Directions for this task >> Transcribe the whole listing below without changing a word, but leave out every image.

==================================================

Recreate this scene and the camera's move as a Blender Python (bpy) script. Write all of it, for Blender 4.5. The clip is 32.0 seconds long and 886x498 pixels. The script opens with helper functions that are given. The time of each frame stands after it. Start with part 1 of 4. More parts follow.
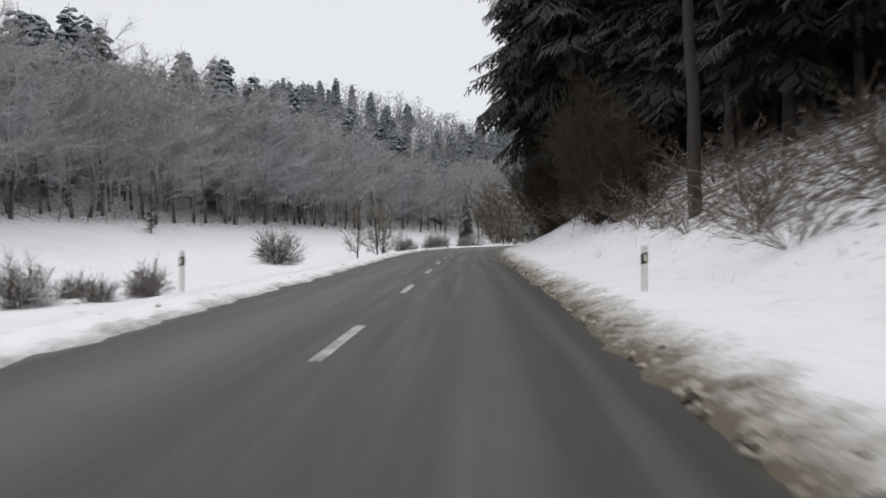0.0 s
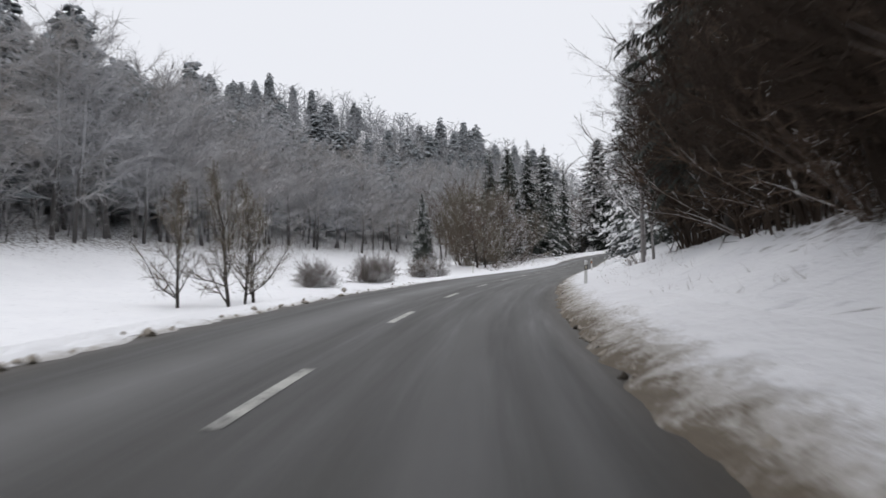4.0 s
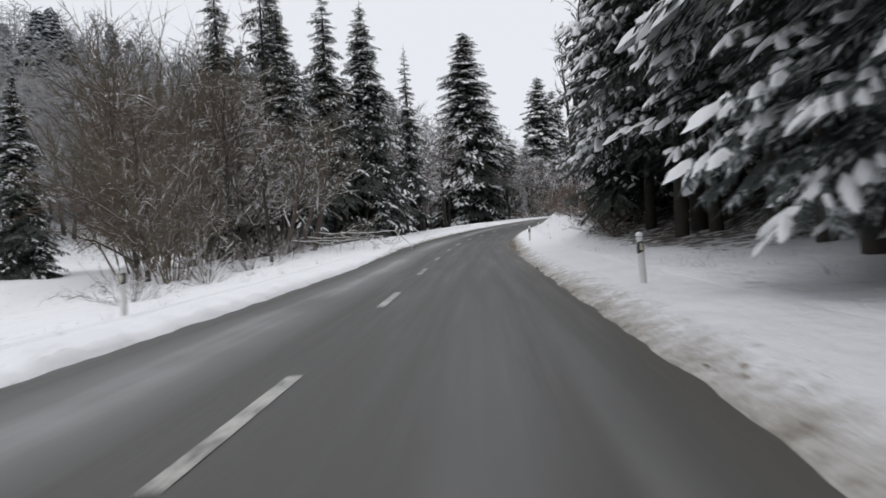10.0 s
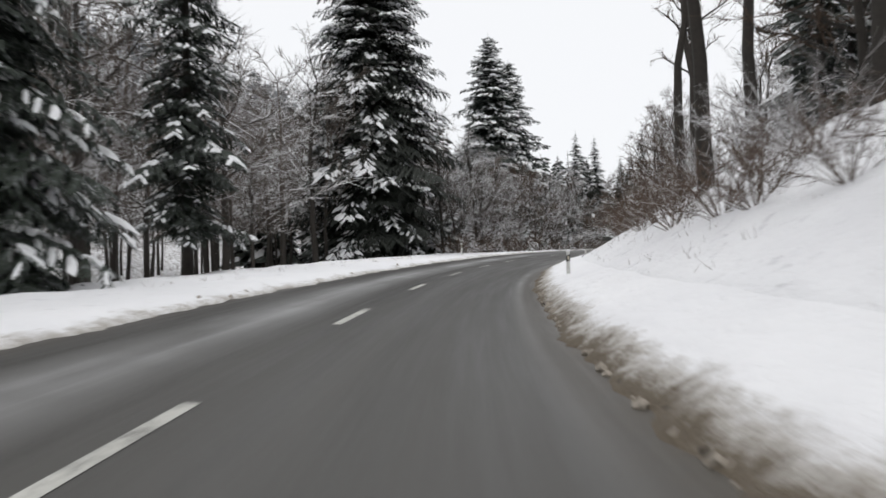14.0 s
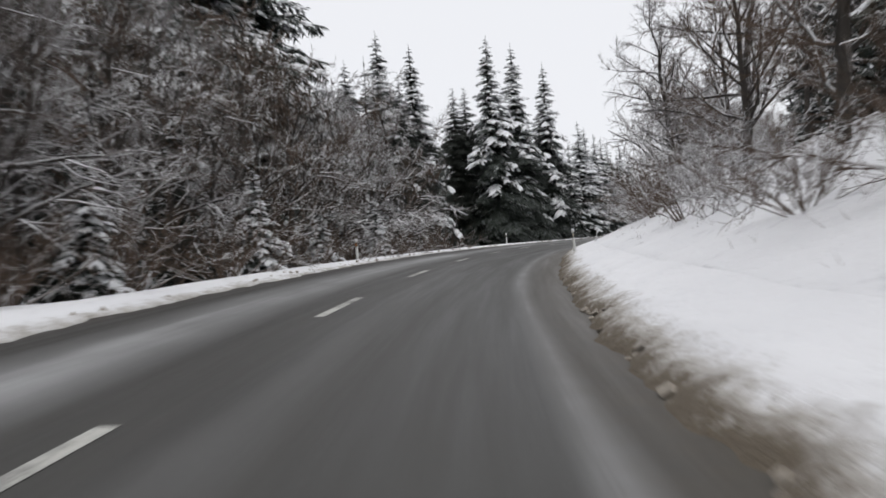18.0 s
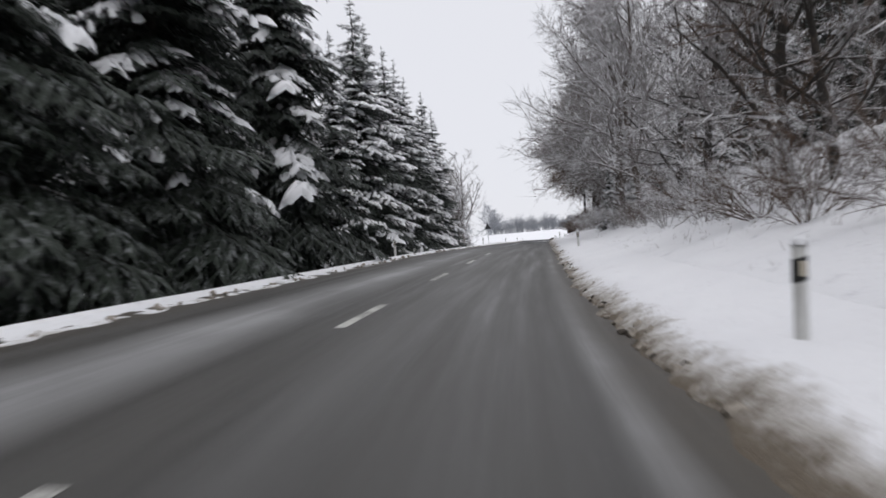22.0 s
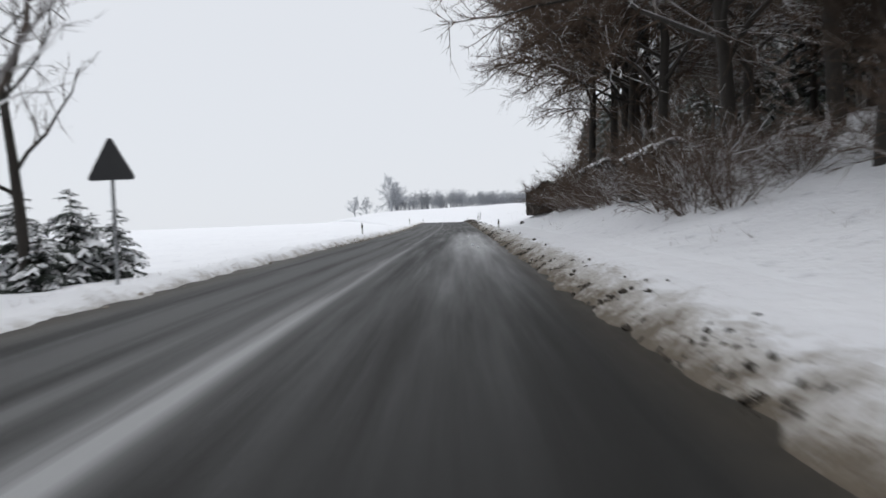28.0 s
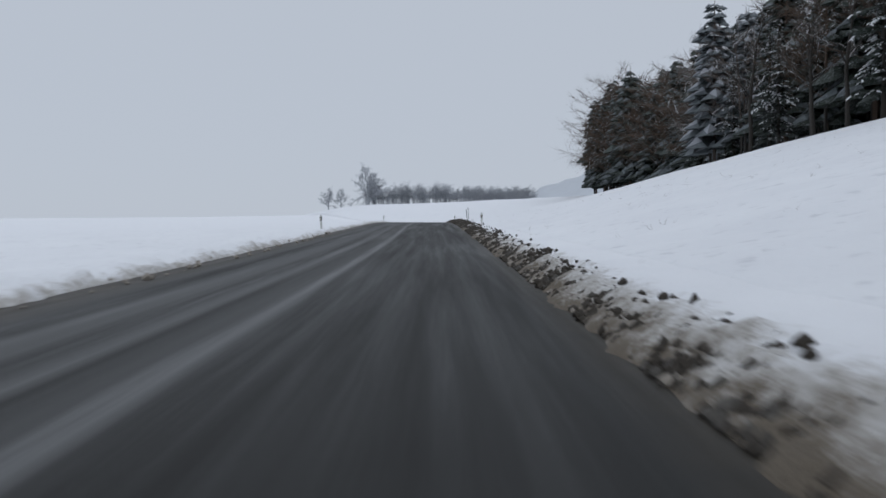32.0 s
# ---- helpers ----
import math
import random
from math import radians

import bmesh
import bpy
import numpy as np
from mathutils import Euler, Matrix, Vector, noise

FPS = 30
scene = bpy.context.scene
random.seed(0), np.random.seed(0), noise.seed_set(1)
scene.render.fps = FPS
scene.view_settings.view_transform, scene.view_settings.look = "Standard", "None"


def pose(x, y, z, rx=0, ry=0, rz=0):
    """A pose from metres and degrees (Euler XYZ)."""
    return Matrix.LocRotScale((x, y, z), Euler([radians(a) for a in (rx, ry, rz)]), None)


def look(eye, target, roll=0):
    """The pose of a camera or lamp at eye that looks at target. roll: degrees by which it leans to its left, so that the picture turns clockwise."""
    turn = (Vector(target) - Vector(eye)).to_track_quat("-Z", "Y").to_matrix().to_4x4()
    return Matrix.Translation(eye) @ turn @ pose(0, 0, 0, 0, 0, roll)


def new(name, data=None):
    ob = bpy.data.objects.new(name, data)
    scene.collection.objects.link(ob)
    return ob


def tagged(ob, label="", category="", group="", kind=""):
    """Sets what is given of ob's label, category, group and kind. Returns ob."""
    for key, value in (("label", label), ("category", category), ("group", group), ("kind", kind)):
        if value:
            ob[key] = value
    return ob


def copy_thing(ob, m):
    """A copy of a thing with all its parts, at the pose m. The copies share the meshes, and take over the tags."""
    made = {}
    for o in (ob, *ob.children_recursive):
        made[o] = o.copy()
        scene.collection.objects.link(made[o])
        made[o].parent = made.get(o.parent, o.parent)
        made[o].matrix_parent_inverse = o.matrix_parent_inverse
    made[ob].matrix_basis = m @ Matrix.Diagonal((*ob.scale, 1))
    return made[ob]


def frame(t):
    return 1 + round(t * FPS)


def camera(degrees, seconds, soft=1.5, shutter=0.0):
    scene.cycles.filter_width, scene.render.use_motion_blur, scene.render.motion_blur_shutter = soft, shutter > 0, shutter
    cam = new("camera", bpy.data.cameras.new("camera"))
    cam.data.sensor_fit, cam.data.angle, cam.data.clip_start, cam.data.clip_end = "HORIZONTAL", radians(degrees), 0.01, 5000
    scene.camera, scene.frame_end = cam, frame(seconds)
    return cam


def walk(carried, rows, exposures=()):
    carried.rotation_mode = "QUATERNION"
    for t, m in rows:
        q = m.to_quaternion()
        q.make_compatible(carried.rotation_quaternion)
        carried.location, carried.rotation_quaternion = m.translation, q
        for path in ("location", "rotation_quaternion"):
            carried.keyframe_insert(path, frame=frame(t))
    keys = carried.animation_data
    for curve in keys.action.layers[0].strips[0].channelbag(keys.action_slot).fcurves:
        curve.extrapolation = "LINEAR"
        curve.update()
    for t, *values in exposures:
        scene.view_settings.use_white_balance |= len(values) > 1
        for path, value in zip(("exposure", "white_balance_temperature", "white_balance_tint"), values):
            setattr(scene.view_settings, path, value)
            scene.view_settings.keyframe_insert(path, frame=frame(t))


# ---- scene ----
cam = camera(62.2, 32.0, soft=1.6, shutter=0.35)

# ---- the road's line: distance s in metres along it, offset u to its right ----
V, S0 = 13.83, 0.2
HEAD = [(-200, -2.64), (0, -2.64), (12, -2.21), (24, -1.84), (36, -1.61), (48, -2.32), (60, -5.17), (72, -8.86), (84, -12.19), (96, -14.72), (108,
        -16.09), (120, -16.79), (132, -16.76), (144, -16.25), (156, -16.03), (168, -16.16), (180, -17.44), (192, -19.99), (204, -23.24), (216,
        -26.81), (228, -30.72), (240, -34.50), (252, -38.19), (264, -42.12), (276, -46.05), (288, -50.43), (300, -55.90), (312, -60.07), (324,
        -61.56), (336, -61.65), (348, -61.75), (360, -61.91), (372, -62.04), (384, -62.14), (396, -62.29), (408, -62.53), (420, -62.72), (432,
        -62.68), (444, -62.44), (456, -62.12), (468, -61.94), (560, -61.00), (700, -49.00), (1700, -49.00)]
GRADE = [(-200, 0.85), (0, 0.85), (24, 0.84), (48, 0.80), (72, 0.76), (96, 0.68), (120, 0.64), (144, 0.90), (168, 1.41), (192, 2.09), (216, 2.62),
        (240, 2.82), (264, 2.56), (288, 1.93), (312, 1.53), (336, 1.67), (360, 1.05), (384, 0.90), (408, 0.87), (432, 0.60), (456, 1.0), (490, 1.25), (520, 0.3), (548, -1.1),
        (605, -1.1), (650, -0.1), (700, 1.40), (1000, 1.40), (1100, 0.20), (1700, 0.10)]
BANK = [(-200, 0.5), (28, 0.5), (76, 1.2), (123, 1.2), (151, 0.5), (180, 1.0), (222, 2.8), (260, 3.6), (312, 3.6), (345, 2.6), (364, 1.4), (406, 0.8), (1700, 0.5)]
# the camera's offset from the centre line
LANE = [(-200, 1.65), (0, 1.63), (14, 1.76), (28, 1.90), (42, 1.91), (56, 1.92), (70, 2.07), (84, 2.20), (98, 2.16), (112, 2.11), (126, 1.92), (140,
        1.75), (154, 1.45), (168, 1.62), (182, 2.08), (196, 2.20), (210, 2.11), (224, 2.07), (238, 2.25), (252, 2.46), (266, 2.74), (280, 2.81), (294,
        2.51), (308, 2.13), (322, 1.87), (336, 1.78), (350, 1.75), (364, 1.73), (378, 1.74), (392, 1.73), (406, 1.69), (420, 1.71), (434, 1.83),
        (1700, 1.77)]
# metres by which the car runs ahead of an even pace, by seconds
AHEAD = [(0, -0.08), (4, 0.50), (8, 0.71), (12, -0.26), (16, -0.44), (20, -0.53), (24, -0.58), (28, -0.42), (32, -0.44)]
# the asphalt's right edge
EDGE = [(-200, 3.2), (0, 3.2), (83, 3.6), (124, 3.3), (180, 3.65), (221, 3.65), (252, 3.8), (272, 4.15), (288, 4.15), (304, 3.75), (318, 3.55), (345, 3.5), (1700, 3.5)]
SS = np.arange(-200.0, 1700.0, 0.5)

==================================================

Task response >>
Recreate this scene and the camera's move as a Blender Python (bpy) script. Write all of it, for Blender 4.5. The clip is 32.0 seconds long and 886x498 pixels. The script opens with helper functions that are given. The time of each frame stands after it. Start with part 1 of 4. More parts follow.
0.0 s
4.0 s
10.0 s
14.0 s
18.0 s
22.0 s
28.0 s
32.0 s
# ---- helpers ----
import math
import random
from math import radians

import bmesh
import bpy
import numpy as np
from mathutils import Euler, Matrix, Vector, noise

FPS = 30
scene = bpy.context.scene
random.seed(0), np.random.seed(0), noise.seed_set(1)
scene.render.fps = FPS
scene.view_settings.view_transform, scene.view_settings.look = "Standard", "None"


def pose(x, y, z, rx=0, ry=0, rz=0):
    """A pose from metres and degrees (Euler XYZ)."""
    return Matrix.LocRotScale((x, y, z), Euler([radians(a) for a in (rx, ry, rz)]), None)


def look(eye, target, roll=0):
    """The pose of a camera or lamp at eye that looks at target. roll: degrees by which it leans to its left, so that the picture turns clockwise."""
    turn = (Vector(target) - Vector(eye)).to_track_quat("-Z", "Y").to_matrix().to_4x4()
    return Matrix.Translation(eye) @ turn @ pose(0, 0, 0, 0, 0, roll)


def new(name, data=None):
    ob = bpy.data.objects.new(name, data)
    scene.collection.objects.link(ob)
    return ob


def tagged(ob, label="", category="", group="", kind=""):
    """Sets what is given of ob's label, category, group and kind. Returns ob."""
    for key, value in (("label", label), ("category", category), ("group", group), ("kind", kind)):
        if value:
            ob[key] = value
    return ob


def copy_thing(ob, m):
    """A copy of a thing with all its parts, at the pose m. The copies share the meshes, and take over the tags."""
    made = {}
    for o in (ob, *ob.children_recursive):
        made[o] = o.copy()
        scene.collection.objects.link(made[o])
        made[o].parent = made.get(o.parent, o.parent)
        made[o].matrix_parent_inverse = o.matrix_parent_inverse
    made[ob].matrix_basis = m @ Matrix.Diagonal((*ob.scale, 1))
    return made[ob]


def frame(t):
    return 1 + round(t * FPS)


def camera(degrees, seconds, soft=1.5, shutter=0.0):
    scene.cycles.filter_width, scene.render.use_motion_blur, scene.render.motion_blur_shutter = soft, shutter > 0, shutter
    cam = new("camera", bpy.data.cameras.new("camera"))
    cam.data.sensor_fit, cam.data.angle, cam.data.clip_start, cam.data.clip_end = "HORIZONTAL", radians(degrees), 0.01, 5000
    scene.camera, scene.frame_end = cam, frame(seconds)
    return cam


def walk(carried, rows, exposures=()):
    carried.rotation_mode = "QUATERNION"
    for t, m in rows:
        q = m.to_quaternion()
        q.make_compatible(carried.rotation_quaternion)
        carried.location, carried.rotation_quaternion = m.translation, q
        for path in ("location", "rotation_quaternion"):
            carried.keyframe_insert(path, frame=frame(t))
    keys = carried.animation_data
    for curve in keys.action.layers[0].strips[0].channelbag(keys.action_slot).fcurves:
        curve.extrapolation = "LINEAR"
        curve.update()
    for t, *values in exposures:
        scene.view_settings.use_white_balance |= len(values) > 1
        for path, value in zip(("exposure", "white_balance_temperature", "white_balance_tint"), values):
            setattr(scene.view_settings, path, value)
            scene.view_settings.keyframe_insert(path, frame=frame(t))


# ---- scene ----
cam = camera(62.2, 32.0, soft=1.6, shutter=0.35)

# ---- the road's line: distance s in metres along it, offset u to its right ----
V, S0 = 13.83, 0.2
HEAD = [(-200, -2.64), (0, -2.64), (12, -2.21), (24, -1.84), (36, -1.61), (48, -2.32), (60, -5.17), (72, -8.86), (84, -12.19), (96, -14.72), (108,
        -16.09), (120, -16.79), (132, -16.76), (144, -16.25), (156, -16.03), (168, -16.16), (180, -17.44), (192, -19.99), (204, -23.24), (216,
        -26.81), (228, -30.72), (240, -34.50), (252, -38.19), (264, -42.12), (276, -46.05), (288, -50.43), (300, -55.90), (312, -60.07), (324,
        -61.56), (336, -61.65), (348, -61.75), (360, -61.91), (372, -62.04), (384, -62.14), (396, -62.29), (408, -62.53), (420, -62.72), (432,
        -62.68), (444, -62.44), (456, -62.12), (468, -61.94), (560, -61.00), (700, -49.00), (1700, -49.00)]
GRADE = [(-200, 0.85), (0, 0.85), (24, 0.84), (48, 0.80), (72, 0.76), (96, 0.68), (120, 0.64), (144, 0.90), (168, 1.41), (192, 2.09), (216, 2.62),
        (240, 2.82), (264, 2.56), (288, 1.93), (312, 1.53), (336, 1.67), (360, 1.05), (384, 0.90), (408, 0.87), (432, 0.60), (456, 1.0), (490, 1.25), (520, 0.3), (548, -1.1),
        (605, -1.1), (650, -0.1), (700, 1.40), (1000, 1.40), (1100, 0.20), (1700, 0.10)]
BANK = [(-200, 0.5), (28, 0.5), (76, 1.2), (123, 1.2), (151, 0.5), (180, 1.0), (222, 2.8), (260, 3.6), (312, 3.6), (345, 2.6), (364, 1.4), (406, 0.8), (1700, 0.5)]
# the camera's offset from the centre line
LANE = [(-200, 1.65), (0, 1.63), (14, 1.76), (28, 1.90), (42, 1.91), (56, 1.92), (70, 2.07), (84, 2.20), (98, 2.16), (112, 2.11), (126, 1.92), (140,
        1.75), (154, 1.45), (168, 1.62), (182, 2.08), (196, 2.20), (210, 2.11), (224, 2.07), (238, 2.25), (252, 2.46), (266, 2.74), (280, 2.81), (294,
        2.51), (308, 2.13), (322, 1.87), (336, 1.78), (350, 1.75), (364, 1.73), (378, 1.74), (392, 1.73), (406, 1.69), (420, 1.71), (434, 1.83),
        (1700, 1.77)]
# metres by which the car runs ahead of an even pace, by seconds
AHEAD = [(0, -0.08), (4, 0.50), (8, 0.71), (12, -0.26), (16, -0.44), (20, -0.53), (24, -0.58), (28, -0.42), (32, -0.44)]
# the asphalt's right edge
EDGE = [(-200, 3.2), (0, 3.2), (83, 3.6), (124, 3.3), (180, 3.65), (221, 3.65), (252, 3.8), (272, 4.15), (288, 4.15), (304, 3.75), (318, 3.55), (345, 3.5), (1700, 3.5)]
SS = np.arange(-200.0, 1700.0, 0.5)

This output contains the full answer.